Well, I have written a good bit about MySQL Cluster this year.  We had been using it as a sort of pregenerated cache for our forward facing web servers.  However, we have decided on a different route.

Why the change

With normal MySQL, configuration can make big performance differences.  With cluster, it can make the cluster shut down. We woke up one morning to errors about REDO logs being overloaded.  It had been overloaded for about 8 hours.  We had made some changes the day before, but they all worked fine on our test cluster.  So, we shut down the processes that were new and even shut off all other processes that were loading data into the servers.  4 hours later, the simplest insert would still complain about the REDO logs.  The only thing that cleared it up was a full rolling restart of the storage nodes.  That took 5 hours.  Luckily, we were still operating with a single server as a backup that had the same data stored in InnoDB tables.  We switched to it before we started the rolling restart. So, after all that was done, we really became worried about the ups and downs of cluster.  We started thinking that maybe cluster was not ready for us and the use we had in mind.

Enter Replication

We had tried replication years ago with not a lot of success.  We found we had to baby sit it weekly as queries would fail on the slave that did not fail on the master or indexes would get corrupted on the slave.  Just annoying things that would take up time.  But, that was MySQL 4.0 and we were trying to replicate our main database.  Faced with massive down time with cluster, an annoyance every few weeks seems like an acceptable risk.

The new setup

So, with the new  structure, we have two masters and two slaves.  We had already written code that would synchronously write data to two (or more) MySQL servers using transactions to ensure the data was written to all the hosts.  Its what was used to write the data to the cluster and InnoDB servers already.  So, now, it  just writes data to the two masters using InnoDB and then the two slaves read from them.  So far, there have been no outages whatsoever.
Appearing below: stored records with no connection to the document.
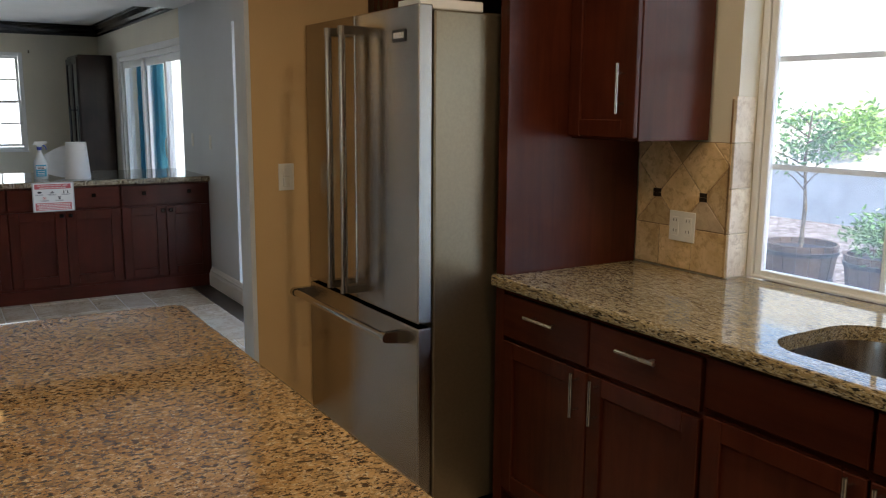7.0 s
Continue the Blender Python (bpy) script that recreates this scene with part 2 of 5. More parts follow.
def glass(name, tint=(0.96, 0.98, 0.97), rough=0.0, ior=1.45, glare=0.0):
    m = bpy.data.materials.new(name)
    m.use_nodes = True
    nt = m.node_tree
    nt.nodes.remove(nt.nodes["Principled BSDF"])
    t = nt.nodes.new("ShaderNodeBsdfTransparent")
    t.inputs[0].default_value = (*tint, 1)
    g = nt.nodes.new("ShaderNodeBsdfGlossy")
    g.inputs["Roughness"].default_value = rough
    f = nt.nodes.new("ShaderNodeLayerWeight")
    f.inputs["Blend"].default_value = 0.5
    pw = nt.nodes.new("ShaderNodeMath")
    pw.operation = 'POWER'
    pw.inputs[1].default_value = 5.0
    nt.links.new(f.outputs["Facing"], pw.inputs[0])
    r0 = ((ior - 1) / (ior + 1)) ** 2
    mr = nt.nodes.new("ShaderNodeMapRange")
    mr.inputs["To Min"].default_value = r0
    nt.links.new(pw.outputs[0], mr.inputs["Value"])
    mx = nt.nodes.new("ShaderNodeMixShader")
    nt.links.new(mr.outputs[0], mx.inputs[0])
    nt.links.new(t.outputs[0], mx.inputs[1])
    nt.links.new(g.outputs[0], mx.inputs[2])
    out = mx.outputs[0]
    # bluish translucent share paints daylight glare over the pane
    if glare:
        d = nt.nodes.new("ShaderNodeBsdfTranslucent")
        d.inputs[0].default_value = (0.80, 0.90, 1.0, 1)
        md = nt.nodes.new("ShaderNodeMixShader")
        sm = noise_tex(nt, coords(nt), 3.0, 4)
        rg_ = nt.nodes.new("ShaderNodeMapRange")
        rg_.inputs["To Min"].default_value, rg_.inputs["To Max"].default_value = glare * 0.4, glare * 1.6
        nt.links.new(sm, rg_.inputs["Value"])
        nt.links.new(rg_.outputs[0], md.inputs[0])
        nt.links.new(out, md.inputs[1])
        nt.links.new(d.outputs[0], md.inputs[2])
        out = md.outputs[0]
    nt.links.new(out, nt.nodes["Material Output"].inputs[0])
    return m


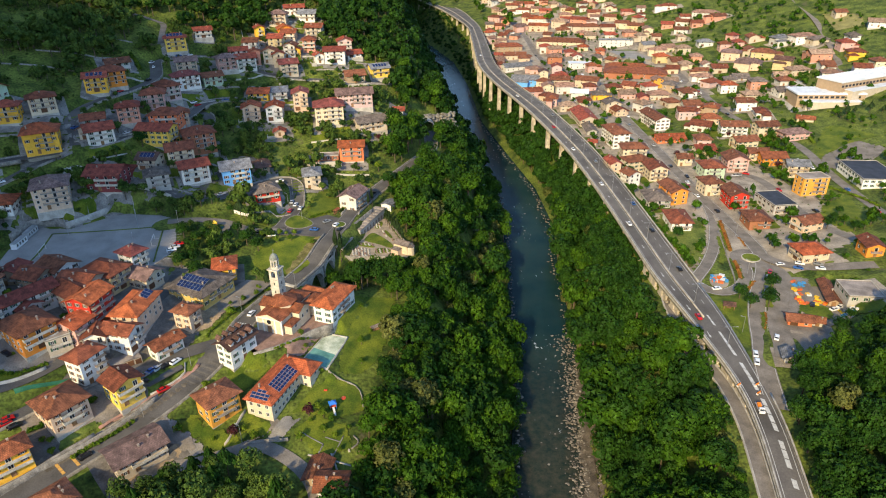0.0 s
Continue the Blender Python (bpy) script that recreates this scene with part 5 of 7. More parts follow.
deck_strip("parapet", -(DH - 0.25), 0.22, CONCRETE, 0.85, 0.95)
deck_strip("parapet", DH - 0.25, 0.22, CONCRETE, 0.85, 0.95, 250)
deck_strip("parapet", DH - 0.25, 0.22, CONCRETE, 0.85, 0.95, 60, 178)
MEDIAN = -DH * 0.16
deck_strip("median_barrier", MEDIAN, 0.28, PIER, 0.55, 0.6, 222)
deck_strip("edge_line", -(DH - 1.5), 0.09, PAINT_WHITE, 0.02)
deck_strip("edge_line", DH - 1.5, 0.09, PAINT_WHITE, 0.02)
deck_strip("edge_line", MEDIAN + 0.9, 0.08, PAINT_WHITE, 0.02, 0, 236)
deck_strip("edge_line", MEDIAN - 0.9, 0.08, PAINT_WHITE, 0.02, 0, 236)


def deck_at(y, off):
    """Place, height and heading on the viaduct at y, off metres to the right of its middle."""
    i = int(np.argmin(np.abs(DC[:, 1] - y)))
    p = DC[i] + DN[i] * off
    return p[0], p[1], DZ[i], math.degrees(math.atan2(dd[i][1], dd[i][0])), DH[i]


dash = mesh_of("lane_dash", boxes((-1.5, 1.5, -0.08, 0.08, 0, 0.012)), [PAINT_WHITE])
for y in np.arange(236, 640, 9.0):
    x, yy, z, r, h = deck_at(y, 0)
    x, yy, z, r, h = deck_at(y, h * 0.42)
    o = part("lane_dash", dash, PAINT_WHITE, viaduct, (x, yy, z + 0.012), radians(r))
bm = bmesh.new()
vs = [bm.verts.new(v) for v in ((-2.2, -0.12, 0), (0.6, -0.12, 0), (0.6, -0.5, 0), (2.2, 0, 0), (0.6, 0.5, 0), (0.6, 0.12, 0), (-2.2, 0.12, 0))]
bm.faces.new(vs)
r = bmesh.ops.extrude_face_region(bm, geom=bm.faces[:])
bmesh.ops.translate(bm, verts=[v for v in r["geom"] if isinstance(v, bmesh.types.BMVert)], vec=(0, 0, 0.012))
bmesh.ops.recalc_face_normals(bm, faces=bm.faces)
arrow = mesh_of("lane_arrow", bm, [PAINT_WHITE])
for y in (215, 232, 250, 262, 290, 318, 350, 392, 440):
    x, yy, z, r, h = deck_at(y, 0)
    x, yy, z, r, h = deck_at(y, -h * 0.55)
    part("lane_arrow", arrow, PAINT_WHITE, viaduct, (x, yy, z + 0.012), radians(r + 180))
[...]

Scaling: Cluster vs. Replication

One of the big things we liked about MySQL Cluster was that it scaled very well.  As connecitons increased, query speed and response time did not degrade at the same rate as connections.  InnoDB on the other hand linearly degrades.  Basically, an InnoDB server with 128 concurent connections returns data twice as slow as it does with 64 connections.  Cluster on the other hand would only see about a 10% reduction in performance.  But, with InnoDB and replication, we can more quickly add new nodes and scale out in an emergency.  Once the hardware is in place, we could have new nodes online in about 30 minutes.  If we hit a wall with cluster, it would take us a day or two to bring the server online after the hardware was in place.  Adding storage nodes would mean a full dump and reload of the database.  So, the solution we have now will not scale as well as cluster with the same equipment, but it will be easier to scale out once we need to.